BRIEF. Emit the data below verbatim, stripping out any pictures.

── SUPPLIED MATERIAL ──

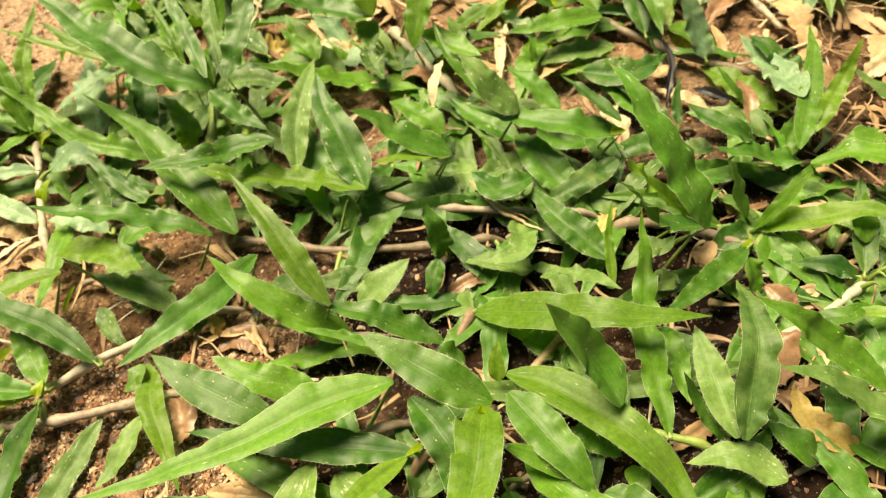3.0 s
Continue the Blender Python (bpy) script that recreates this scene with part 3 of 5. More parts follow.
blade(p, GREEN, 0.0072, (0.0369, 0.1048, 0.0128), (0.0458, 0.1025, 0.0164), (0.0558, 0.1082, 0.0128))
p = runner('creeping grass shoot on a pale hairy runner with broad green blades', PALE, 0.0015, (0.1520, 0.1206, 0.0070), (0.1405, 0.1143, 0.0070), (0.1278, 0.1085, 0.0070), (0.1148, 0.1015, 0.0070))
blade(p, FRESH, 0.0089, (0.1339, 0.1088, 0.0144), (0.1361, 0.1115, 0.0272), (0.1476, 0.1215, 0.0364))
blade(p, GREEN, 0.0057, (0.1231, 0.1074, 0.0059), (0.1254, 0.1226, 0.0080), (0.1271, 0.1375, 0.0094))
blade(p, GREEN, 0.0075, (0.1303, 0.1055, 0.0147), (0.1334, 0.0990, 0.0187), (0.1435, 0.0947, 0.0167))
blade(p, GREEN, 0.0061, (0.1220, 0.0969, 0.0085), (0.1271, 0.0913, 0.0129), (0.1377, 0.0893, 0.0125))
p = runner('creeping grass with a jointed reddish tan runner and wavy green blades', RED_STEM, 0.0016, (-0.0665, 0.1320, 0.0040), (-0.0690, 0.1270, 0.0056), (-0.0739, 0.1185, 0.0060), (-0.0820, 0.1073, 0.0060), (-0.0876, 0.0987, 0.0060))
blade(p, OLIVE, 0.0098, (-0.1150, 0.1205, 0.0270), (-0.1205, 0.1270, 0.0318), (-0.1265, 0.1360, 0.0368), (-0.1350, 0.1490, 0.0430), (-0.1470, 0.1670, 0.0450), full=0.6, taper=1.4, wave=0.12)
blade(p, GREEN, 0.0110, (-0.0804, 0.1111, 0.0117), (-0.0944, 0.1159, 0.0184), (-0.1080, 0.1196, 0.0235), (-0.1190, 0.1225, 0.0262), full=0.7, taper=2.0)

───

ANSWER TO THIS EXERCISE.
3.0 s
Continue the Blender Python (bpy) script that recreates this scene with part 3 of 5. More parts follow.
blade(p, GREEN, 0.0072, (0.0369, 0.1048, 0.0128), (0.0458, 0.1025, 0.0164), (0.0558, 0.1082, 0.0128))
p = runner('creeping grass shoot on a pale hairy runner with broad green blades', PALE, 0.0015, (0.1520, 0.1206, 0.0070), (0.1405, 0.1143, 0.0070), (0.1278, 0.1085, 0.0070), (0.1148, 0.1015, 0.0070))
blade(p, FRESH, 0.0089, (0.1339, 0.1088, 0.0144), (0.1361, 0.1115, 0.0272), (0.1476, 0.1215, 0.0364))
blade(p, GREEN, 0.0057, (0.1231, 0.1074, 0.0059), (0.1254, 0.1226, 0.0080), (0.1271, 0.1375, 0.0094))
blade(p, GREEN, 0.0075, (0.1303, 0.1055, 0.0147), (0.1334, 0.0990, 0.0187), (0.1435, 0.0947, 0.0167))
blade(p, GREEN, 0.0061, (0.1220, 0.0969, 0.0085), (0.1271, 0.0913, 0.0129), (0.1377, 0.0893, 0.0125))
p = runner('creeping grass with a jointed reddish tan runner and wavy green blades', RED_STEM, 0.0016, (-0.0665, 0.1320, 0.0040), (-0.0690, 0.1270, 0.0056), (-0.0739, 0.1185, 0.0060), (-0.0820, 0.1073, 0.0060), (-0.0876, 0.0987, 0.0060))
blade(p, OLIVE, 0.0098, (-0.1150, 0.1205, 0.0270), (-0.1205, 0.1270, 0.0318), (-0.1265, 0.1360, 0.0368), (-0.1350, 0.1490, 0.0430), (-0.1470, 0.1670, 0.0450), full=0.6, taper=1.4, wave=0.12)
blade(p, GREEN, 0.0110, (-0.0804, 0.1111, 0.0117), (-0.0944, 0.1159, 0.0184), (-0.1080, 0.1196, 0.0235), (-0.1190, 0.1225, 0.0262), full=0.7, taper=2.0)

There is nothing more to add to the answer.